Begin Data section

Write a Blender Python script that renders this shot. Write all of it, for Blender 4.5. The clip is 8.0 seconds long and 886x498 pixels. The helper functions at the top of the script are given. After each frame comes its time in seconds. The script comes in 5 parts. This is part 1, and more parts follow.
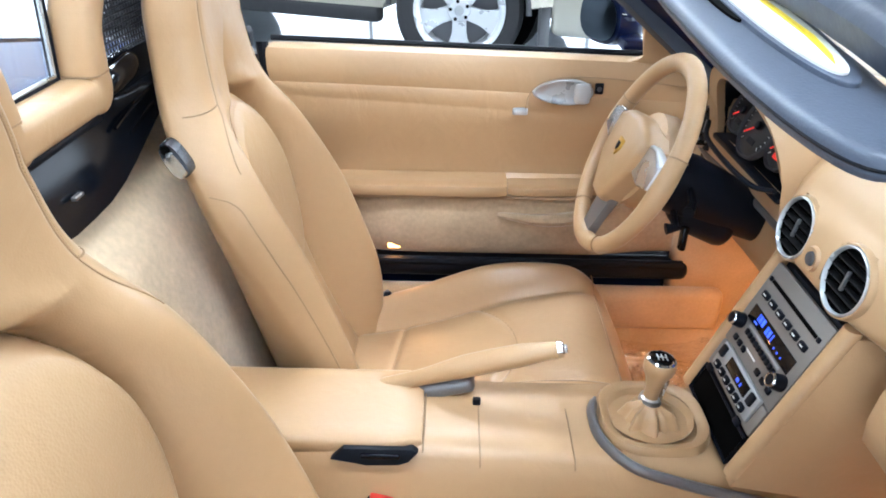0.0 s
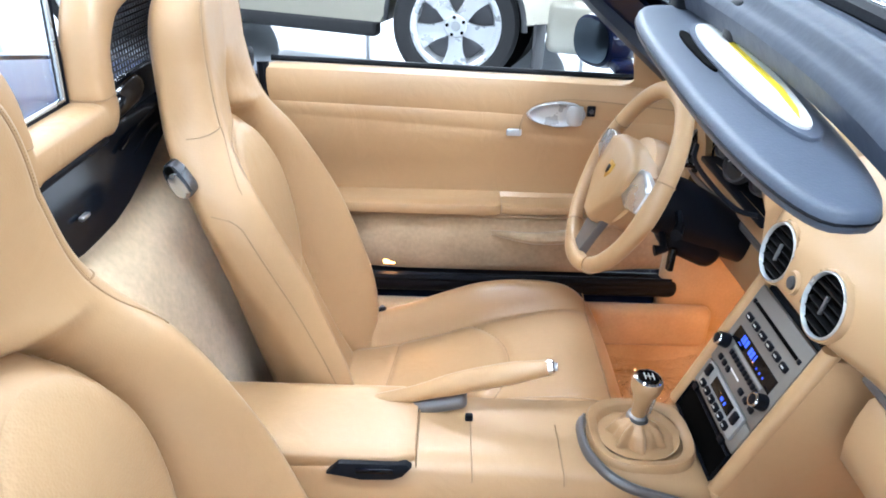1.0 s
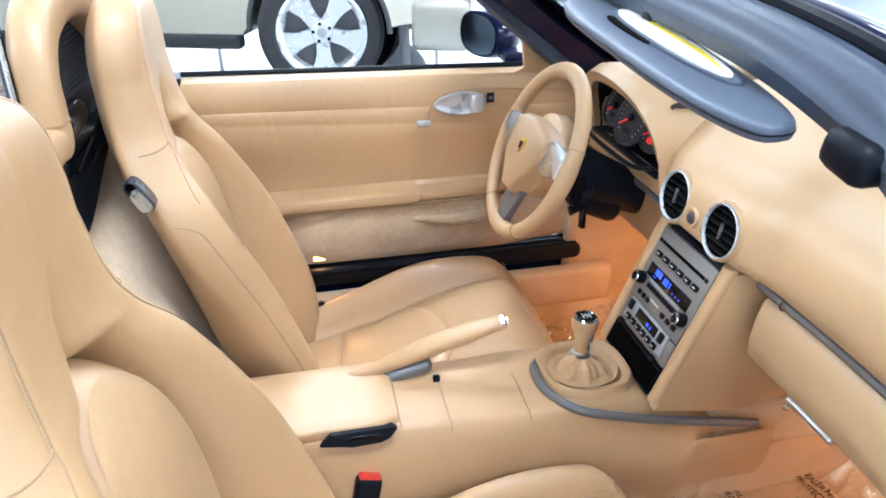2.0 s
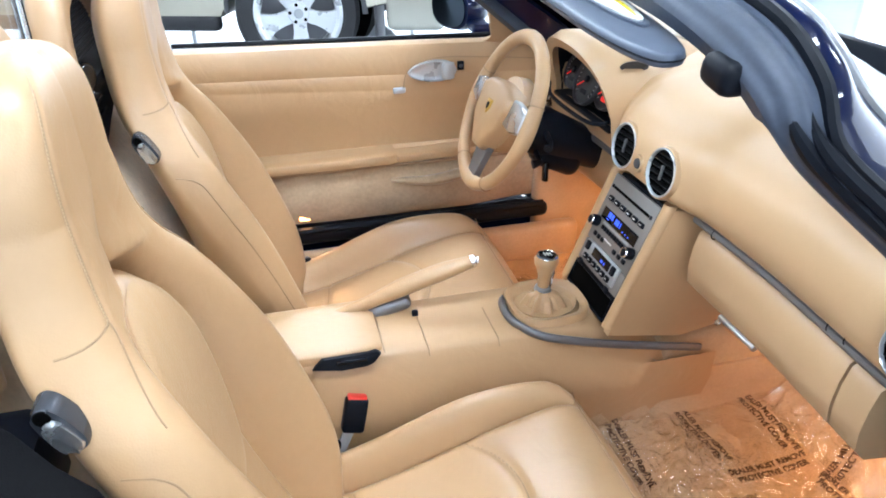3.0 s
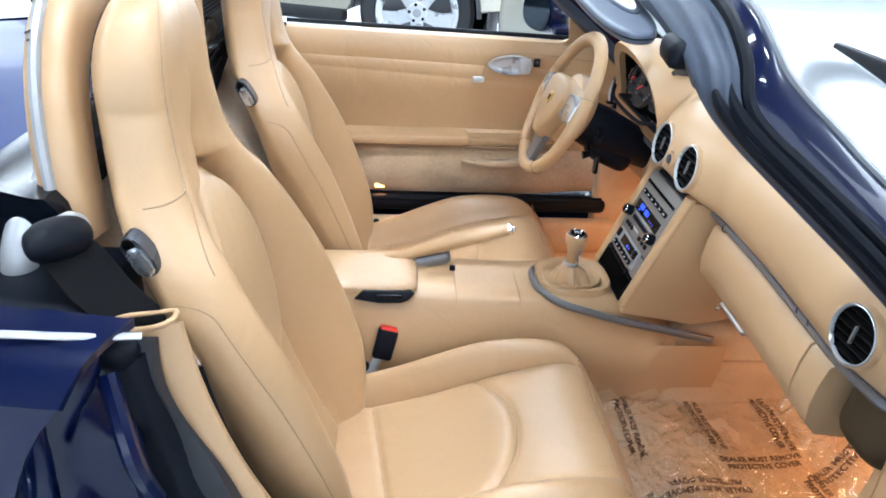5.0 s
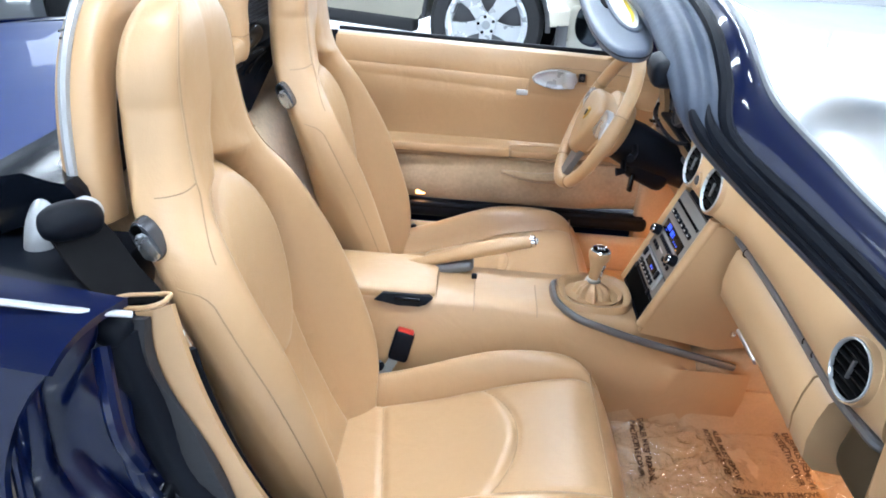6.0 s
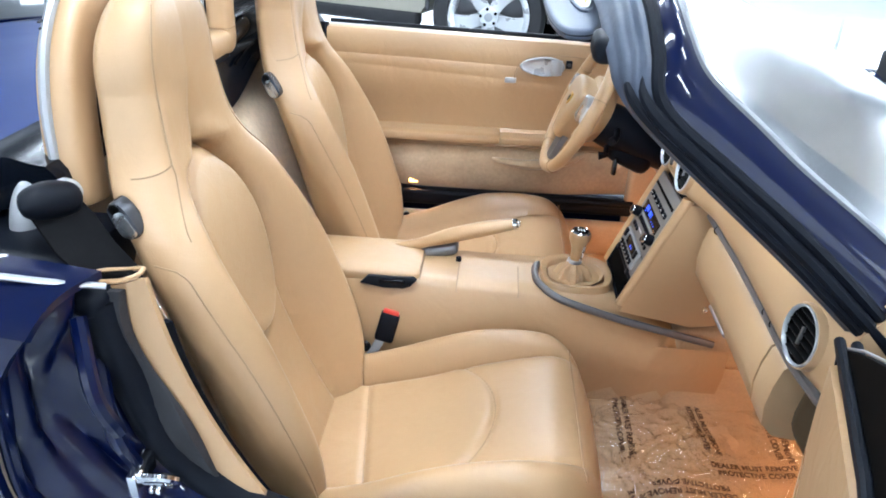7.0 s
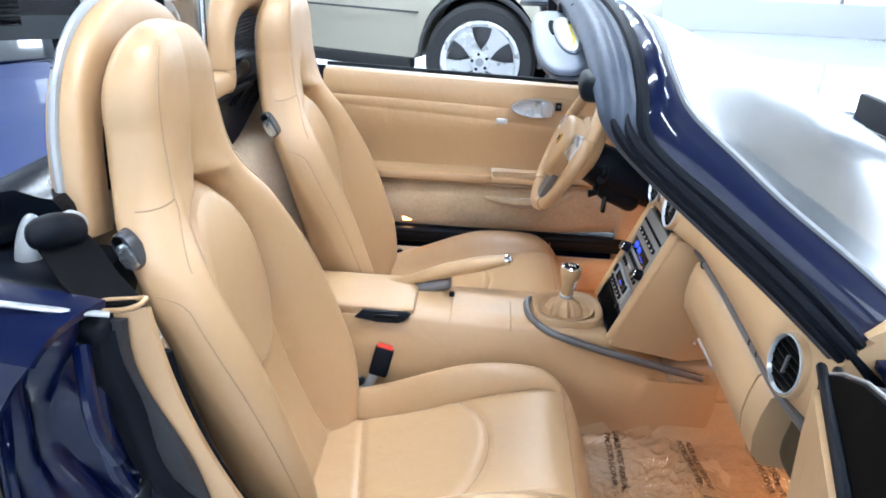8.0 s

End Data section

**Challenge:** Output a faithful copy of the data, with each picture left out.

**The completed task:**
Write a Blender Python script that renders this shot. Write all of it, for Blender 4.5. The clip is 8.0 seconds long and 886x498 pixels. The helper functions at the top of the script are given. After each frame comes its time in seconds. The script comes in 5 parts. This is part 1, and more parts follow.
0.0 s
1.0 s
2.0 s
3.0 s
5.0 s
6.0 s
7.0 s
8.0 s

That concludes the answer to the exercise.